> Required task
Check each line of the listing, and copy it if it contains the word "scene".

> Given data
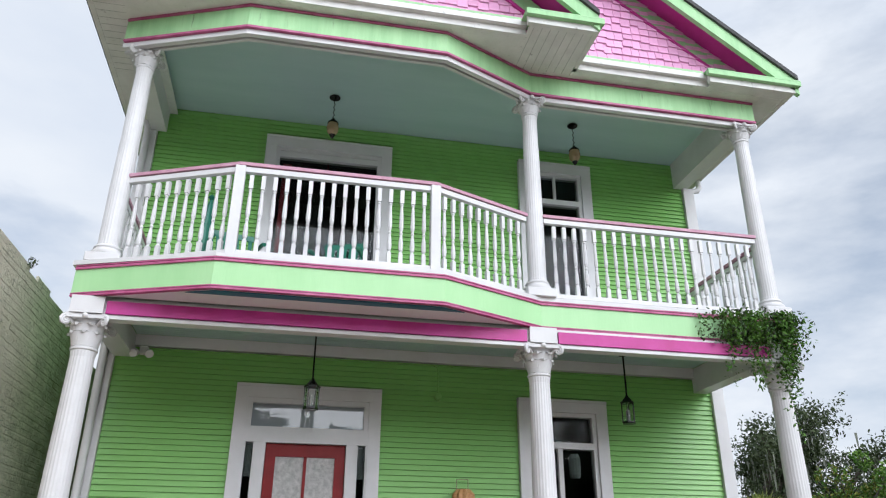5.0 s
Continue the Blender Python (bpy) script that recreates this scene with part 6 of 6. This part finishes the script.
# ---- shingles of the gables ----
SH = []
for k in range(4):
    bm = bmesh.new()
    w = 0.105 + 0.012 * k
    v = [bm.verts.new(c) for c in ((-w / 2, -0.002, 0.17), (w / 2, -0.002, 0.17), (w / 2, -0.030, 0.0), (-w / 2, -0.030, 0.0), (w / 2, 0.0, 0.0), (-w / 2, 0.0, 0.0))]
    for f in ((0, 3, 2, 1), (3, 5, 4, 2), (0, 5, 3), (1, 2, 4)):
        bm.faces.new([v[i] for i in f])
    SH.append((w, mesh_of("shingle", bm, M["shingle"])))
gables = [o for o in scene.objects if o.name.startswith("gable_wall")]
for (x0, x1, y, xc, sl), g in zip(GABLES, gables):
    mid = (x0 + x1) / 2
    zmax = 7.66 + min(1.65, (x1 - x0) / 2 * sl - 0.1)
    z, row = 7.66, 0
    while z < zmax:
        half = (x1 - x0) / 2 - (z - 7.66) / sl - 0.04
        x = max(mid - half, 1.8 if y > -2 else -9.0) + rng.uniform(0, 0.05)
        while x < mid + half:
            w, me = rng.choice(SH)
            if y < -2 and z > 8.1:
                break
            piece("shingle", me, g, pose(x + w / 2, y - 0.001, z + rng.choice((0, 0, 0.022, -0.018)) - (0.0 if row else -0.02)))
            x += w + 0.006
        z += 0.125
        row += 1


# ---- patio pavers ----
def paver_mesh(w, d, mat):
    bm = bmesh.new()
    b = 0.008
    v = [bm.verts.new(c) for c in ((0, 0, -0.03), (w, 0, -0.03), (w, d, -0.03), (0, d, -0.03), (0, 0, -0.006), (w, 0, -0.006), (w, d, -0.006), (0, d, -0.006), (b, b, 0), (w - b, b, 0), (w - b, d - b, 0), (b, d - b, 0))]
    for f in ((0, 1, 5, 4), (1, 2, 6, 5), (2, 3, 7, 6), (3, 0, 4, 7), (4, 5, 9, 8), (5, 6, 10, 9), (6, 7, 11, 10), (7, 4, 8, 11), (8, 9, 10, 11)):
        bm.faces.new([v[i] for i in f])
    return mesh_of("paver", bm, mat)


PAV = {(w, d): [paver_mesh(w - 0.006, d - 0.006, M[m]) for m in ("paver", "paver", "paver_grey")] for w in (0.12, 0.18, 0.24) for d in (0.18,)}
spare_v, spare_f = [], []
y = -7.74
while y < -2.92:
    x = -3.36 + rng.uniform(0, 0.1)
    while x < 4.4:
        w = rng.choice((0.12, 0.18, 0.18, 0.24, 0.24))
        if x > 2.60 and y < -4.40 or x > 2.75 and y > -3.22:
            x += w
            continue
        z = 0.0 + rng.uniform(-0.002, 0.002)
        if -1.75 < x < 2.2 and -4.45 < y:
            piece("paver", rng.choice(PAV[(w, 0.18)]), patio, pose(x, y, z))
        else:
            n = len(spare_v)
            a, b, d = 0.003, w - 0.003, 0.174
            spare_v += [(x + a, y, z - 0.03), (x + b, y, z - 0.03), (x + b, y + d, z - 0.03), (x + a, y + d, z - 0.03),
                        (x + a + 0.007, y + 0.007, z), (x + b - 0.007, y + 0.007, z), (x + b - 0.007, y + d - 0.007, z), (x + a + 0.007, y + d - 0.007, z)]
            spare_f += [tuple(n + i for i in f) for f in ((0, 1, 5, 4), (1, 2, 6, 5), (2, 3, 7, 6), (3, 0, 4, 7), (4, 5, 6, 7))]
        x += w
    y += 0.18


def island_coat(name, cols, rough, scale, bump):
    """Colour that changes from piece to piece of a joined mesh."""
    m, nt, b = nodes_of(name)
    geo = nt.nodes.new("ShaderNodeNewGeometry")
    r = nt.nodes.new("ShaderNodeValToRGB")
    while len(r.color_ramp.elements) < len(cols):
        r.color_ramp.elements.new(0.5)
    for i, c_ in enumerate(cols):
        r.color_ramp.elements[i].position, r.color_ramp.elements[i].color = i / (len(cols) - 1), (*c_, 1)
    n = nt.nodes.new("ShaderNodeTexNoise")
    n.inputs["Scale"].default_value, n.inputs["Detail"].default_value = scale, 8
    nt.links.new(geo.outputs["Position"], n.inputs["Vector"])
    mx = nt.nodes.new("ShaderNodeMixRGB")
    mx.blend_type = "OVERLAY"
    mx.inputs["Fac"].default_value = 0.5
    nt.links.new(geo.outputs["Random Per Island"], r.inputs["Fac"])
    nt.links.new(r.outputs["Color"], mx.inputs["Color1"])
    nt.links.new(n.outputs["Fac"], mx.inputs["Color2"])
    nt.links.new(mx.outputs["Color"], b.inputs["Base Color"])
    bp = nt.nodes.new("ShaderNodeBump")
    bp.inputs["Strength"].default_value, bp.inputs["Distance"].default_value = bump, 0.01
    nt.links.new(n.outputs["Fac"], bp.inputs["Height"])
    nt.links.new(bp.outputs["Normal"], b.inputs["Normal"])
    b.inputs["Roughness"].default_value = rough
    return m


me = bpy.data.meshes.new("pavers")
me.from_pydata(spare_v, [], spare_f)
me.materials.append(island_coat("mixed_pavers", ((0.44, 0.33, 0.24), (0.60, 0.45, 0.30), (0.68, 0.55, 0.40), (0.52, 0.42, 0.32)), 0.85, 30, 0.4))
ob = new("pavers", me)
ob.parent = patio
tagged(ob, "further tan and brown patio pavers", kind="stuff")


# ---- bricks of the tall wall ----
CO, BL_ = 0.0765, 0.205


def brick_shape(y, z, w, h, q):
    """A worn brick: wavy upper and lower edges, which meet the next course in places, and a slightly uneven face."""
    n = 4
    p = q.uniform(-0.001, 0.002) + (0.004 if q.random() < 0.04 else 0.0)
    fill = 0.006 if q.random() < 0.30 else 0.0
    w += 0.006 if q.random() < 0.75 else 0.0
    vs_ = []
    for i in range(n + 1):
        yy = y + w * i / n
        lo = z + 0.0055 * noise.noise((yy * 9.0, z * 31.0, 3.1)) + q.uniform(-0.0025, 0.0025) - fill
        hi = z + h + 0.0065 * noise.noise((yy * 9.0, z * 31.0, 9.7)) + q.uniform(-0.003, 0.003) + fill
        f = p + 0.004 * noise.noise((yy * 5.0, z * 8.0, 5.0))
        g = q.uniform(0.002, 0.011)
        vs_ += [(WALL_X - 0.03, yy, lo), (WALL_X - 0.0035, yy, lo), (WALL_X + f, yy, lo + g), (WALL_X + f + 0.0015, yy, hi - g), (WALL_X - 0.0035, yy, hi), (WALL_X - 0.03, yy, hi)]
    return vs_


BF_ = [(6 * i + k, 6 * i + 6 + k, 6 * i + 7 + k, 6 * i + 1 + k) for i in range(4) for k in range(5)] + [(0, 1, 2, 3, 4, 5), (29, 28, 27, 26, 25, 24)]
qb = random.Random(99)
vs, fs = [], []
row, z = 0, 0.0
while z < 6.0:
    head = row % 6 == 5
    L = BL_ / 2 if head else BL_
    y = -9.2 - (row % 2) * BL_ / 2
    sag = 0.006 * math.sin(row * 1.7)
    while y < 9.0:
        if z + CO < wall_top(y + L / 2):
            c = brick_shape(y + 0.001, z + 0.005 + sag + 0.005 * math.sin(y * 2.3 + row), L - 0.002, CO - 0.011, qb)
            if -5.6 < y < -2.9 and 0.95 < z < 2.40:
                me = bpy.data.meshes.new("brick")
                me.from_pydata(c, [], BF_)
                me.materials.append(M["brick"])
                piece("brick", me, brick_wall)
            else:
                n = len(vs)
                vs += c
                fs += [tuple(n + i for i in f) for f in BF_]
        y += L
    z += CO
    row += 1
me = bpy.data.meshes.new("bricks")
me.from_pydata(vs, [], fs)
me.materials.append(M["brick"])
ob = new("bricks", me)
ob.parent = brick_wall
tagged(ob, "rough bricks under worn off-white paint", kind="stuff")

> Solved exercise
Continue the Blender Python (bpy) script that recreates this scene with part 6 of 6. This part finishes the script.
gables = [o for o in scene.objects if o.name.startswith("gable_wall")]